EXERCISE: Copy nothing but the text: reproduce each line of the listing exactly and leave the pictures out.
+++
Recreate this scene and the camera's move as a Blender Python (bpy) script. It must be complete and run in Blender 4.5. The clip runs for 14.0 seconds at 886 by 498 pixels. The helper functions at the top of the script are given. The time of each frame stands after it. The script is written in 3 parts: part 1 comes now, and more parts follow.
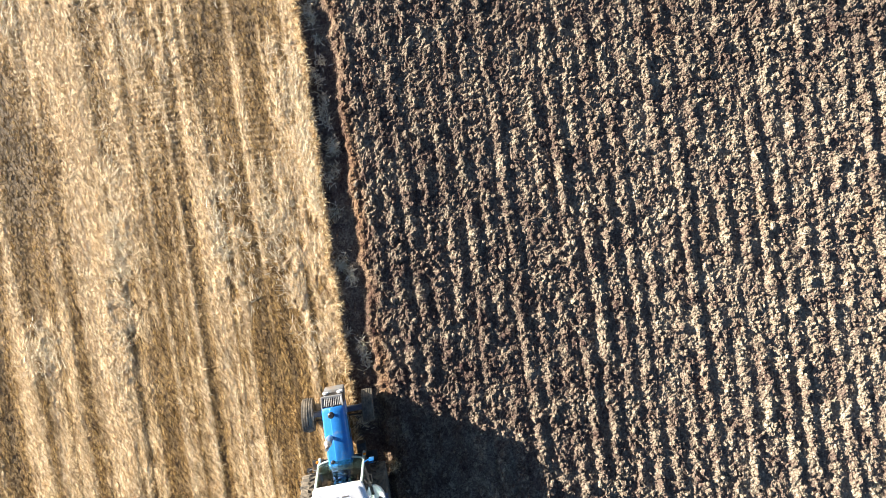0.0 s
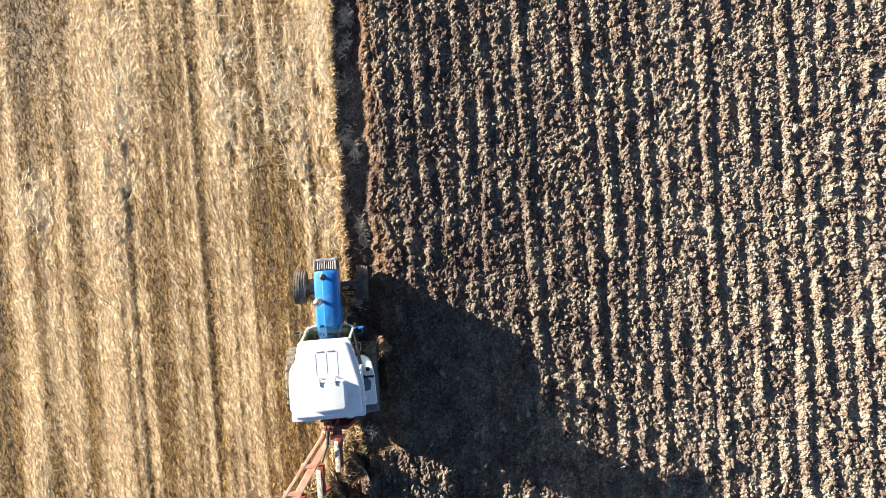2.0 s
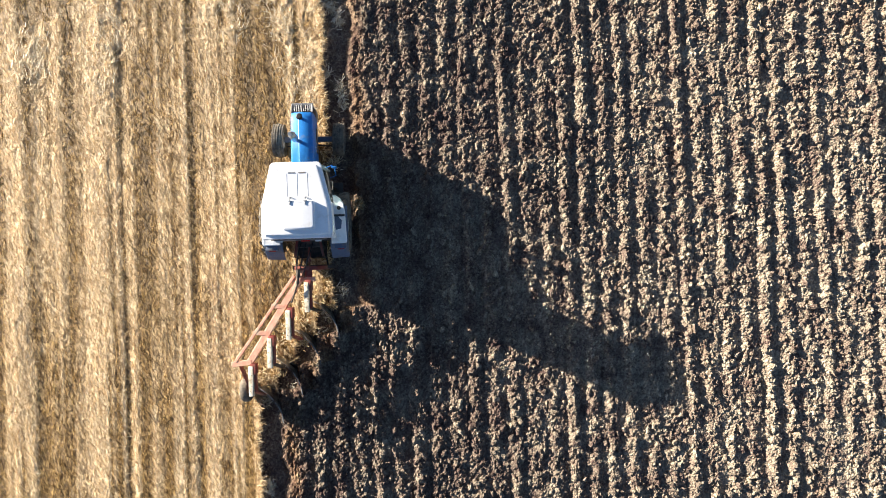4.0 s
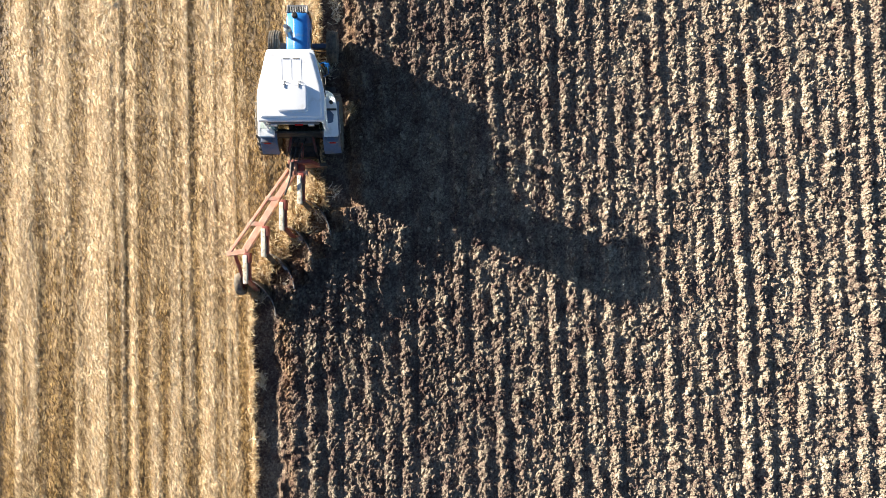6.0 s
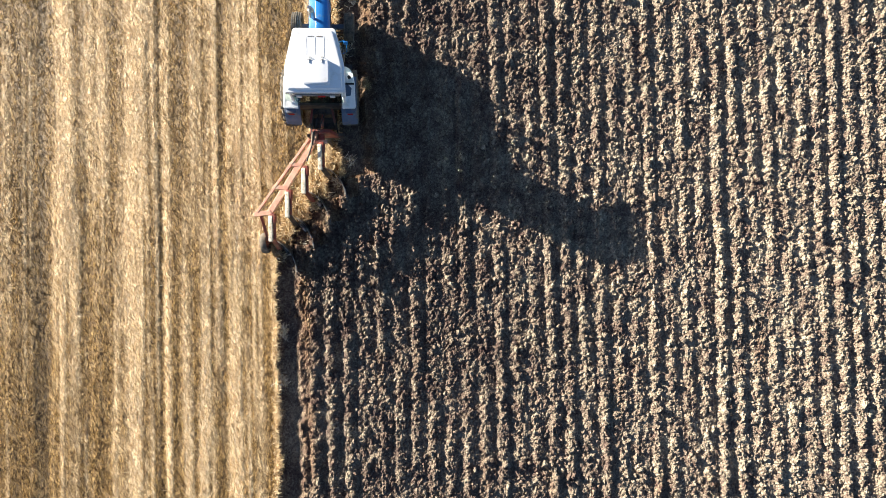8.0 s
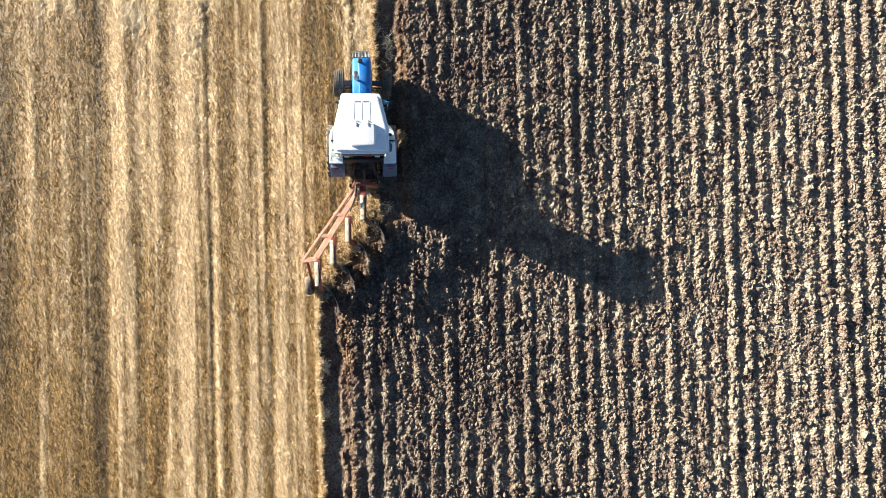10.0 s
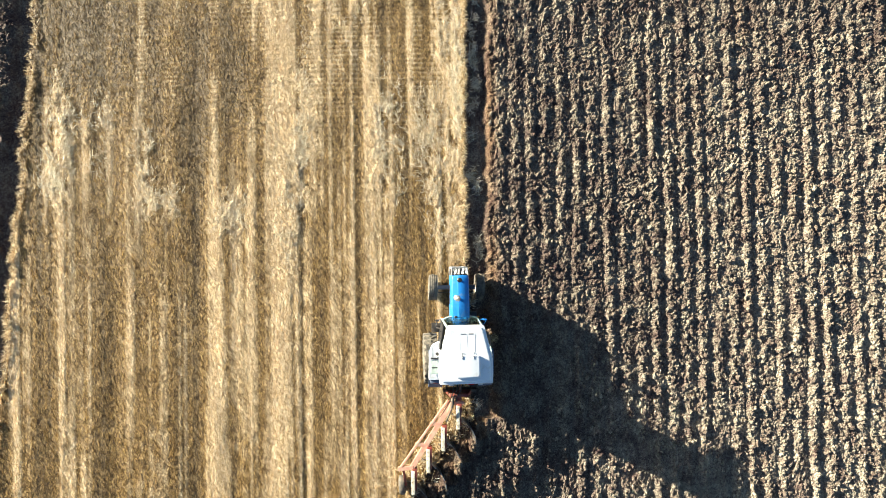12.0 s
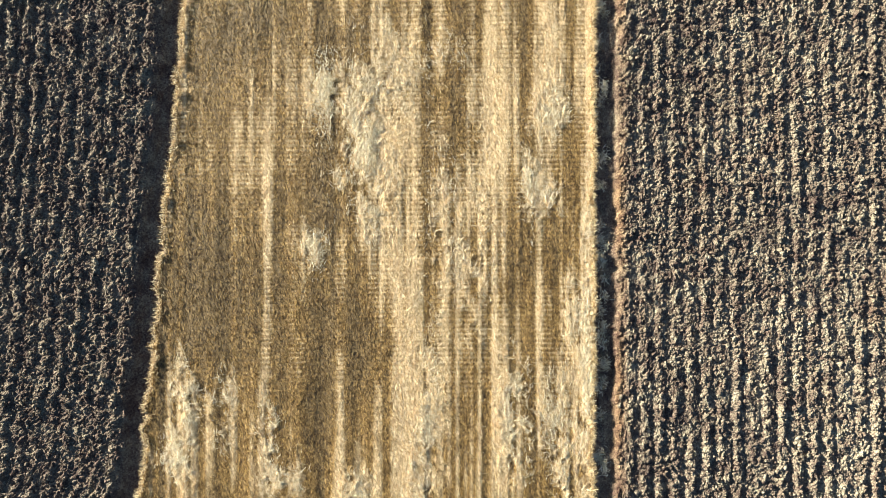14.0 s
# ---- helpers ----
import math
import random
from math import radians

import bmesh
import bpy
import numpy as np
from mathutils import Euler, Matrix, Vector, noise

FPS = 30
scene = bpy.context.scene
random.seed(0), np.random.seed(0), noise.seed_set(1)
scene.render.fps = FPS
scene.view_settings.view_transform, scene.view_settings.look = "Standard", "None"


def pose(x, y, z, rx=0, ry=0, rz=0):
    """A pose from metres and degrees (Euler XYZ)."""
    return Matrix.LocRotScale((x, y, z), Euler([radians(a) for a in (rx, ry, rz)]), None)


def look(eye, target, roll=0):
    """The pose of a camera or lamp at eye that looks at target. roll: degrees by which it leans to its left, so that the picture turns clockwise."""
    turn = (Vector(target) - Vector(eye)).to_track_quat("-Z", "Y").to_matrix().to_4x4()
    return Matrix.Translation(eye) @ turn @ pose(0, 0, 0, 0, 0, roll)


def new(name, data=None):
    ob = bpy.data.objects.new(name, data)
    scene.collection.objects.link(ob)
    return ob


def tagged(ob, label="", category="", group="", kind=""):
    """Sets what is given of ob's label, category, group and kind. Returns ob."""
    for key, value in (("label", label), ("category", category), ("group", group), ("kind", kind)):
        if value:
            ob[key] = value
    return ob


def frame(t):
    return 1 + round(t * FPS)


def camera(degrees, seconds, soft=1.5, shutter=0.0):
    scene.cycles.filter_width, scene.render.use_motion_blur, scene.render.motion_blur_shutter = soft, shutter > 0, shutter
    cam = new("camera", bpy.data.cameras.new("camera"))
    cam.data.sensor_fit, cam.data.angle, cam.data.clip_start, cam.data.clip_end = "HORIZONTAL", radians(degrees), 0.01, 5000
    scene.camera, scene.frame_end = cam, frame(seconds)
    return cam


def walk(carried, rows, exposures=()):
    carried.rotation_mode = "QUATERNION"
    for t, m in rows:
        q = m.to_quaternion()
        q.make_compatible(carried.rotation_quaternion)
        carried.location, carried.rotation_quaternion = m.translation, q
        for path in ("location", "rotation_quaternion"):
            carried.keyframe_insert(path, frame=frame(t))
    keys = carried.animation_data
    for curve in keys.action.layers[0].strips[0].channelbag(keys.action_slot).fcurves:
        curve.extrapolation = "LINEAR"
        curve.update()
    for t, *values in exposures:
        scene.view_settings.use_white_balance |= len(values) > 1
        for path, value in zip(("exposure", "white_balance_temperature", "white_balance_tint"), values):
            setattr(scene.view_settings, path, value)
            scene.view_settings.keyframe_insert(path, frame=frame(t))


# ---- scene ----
+++
REPLY TO THE EXERCISE:
Recreate this scene and the camera's move as a Blender Python (bpy) script. It must be complete and run in Blender 4.5. The clip runs for 14.0 seconds at 886 by 498 pixels. The helper functions at the top of the script are given. The time of each frame stands after it. The script is written in 3 parts: part 1 comes now, and more parts follow.
0.0 s
2.0 s
4.0 s
6.0 s
8.0 s
10.0 s
12.0 s
14.0 s
# ---- helpers ----
import math
import random
from math import radians

import bmesh
import bpy
import numpy as np
from mathutils import Euler, Matrix, Vector, noise

FPS = 30
scene = bpy.context.scene
random.seed(0), np.random.seed(0), noise.seed_set(1)
scene.render.fps = FPS
scene.view_settings.view_transform, scene.view_settings.look = "Standard", "None"


def pose(x, y, z, rx=0, ry=0, rz=0):
    """A pose from metres and degrees (Euler XYZ)."""
    return Matrix.LocRotScale((x, y, z), Euler([radians(a) for a in (rx, ry, rz)]), None)


def look(eye, target, roll=0):
    """The pose of a camera or lamp at eye that looks at target. roll: degrees by which it leans to its left, so that the picture turns clockwise."""
    turn = (Vector(target) - Vector(eye)).to_track_quat("-Z", "Y").to_matrix().to_4x4()
    return Matrix.Translation(eye) @ turn @ pose(0, 0, 0, 0, 0, roll)


def new(name, data=None):
    ob = bpy.data.objects.new(name, data)
    scene.collection.objects.link(ob)
    return ob


def tagged(ob, label="", category="", group="", kind=""):
    """Sets what is given of ob's label, category, group and kind. Returns ob."""
    for key, value in (("label", label), ("category", category), ("group", group), ("kind", kind)):
        if value:
            ob[key] = value
    return ob


def frame(t):
    return 1 + round(t * FPS)


def camera(degrees, seconds, soft=1.5, shutter=0.0):
    scene.cycles.filter_width, scene.render.use_motion_blur, scene.render.motion_blur_shutter = soft, shutter > 0, shutter
    cam = new("camera", bpy.data.cameras.new("camera"))
    cam.data.sensor_fit, cam.data.angle, cam.data.clip_start, cam.data.clip_end = "HORIZONTAL", radians(degrees), 0.01, 5000
    scene.camera, scene.frame_end = cam, frame(seconds)
    return cam


def walk(carried, rows, exposures=()):
    carried.rotation_mode = "QUATERNION"
    for t, m in rows:
        q = m.to_quaternion()
        q.make_compatible(carried.rotation_quaternion)
        carried.location, carried.rotation_quaternion = m.translation, q
        for path in ("location", "rotation_quaternion"):
            carried.keyframe_insert(path, frame=frame(t))
    keys = carried.animation_data
    for curve in keys.action.layers[0].strips[0].channelbag(keys.action_slot).fcurves:
        curve.extrapolation = "LINEAR"
        curve.update()
    for t, *values in exposures:
        scene.view_settings.use_white_balance |= len(values) > 1
        for path, value in zip(("exposure", "white_balance_temperature", "white_balance_tint"), values):
            setattr(scene.view_settings, path, value)
            scene.view_settings.keyframe_insert(path, frame=frame(t))


# ---- scene ----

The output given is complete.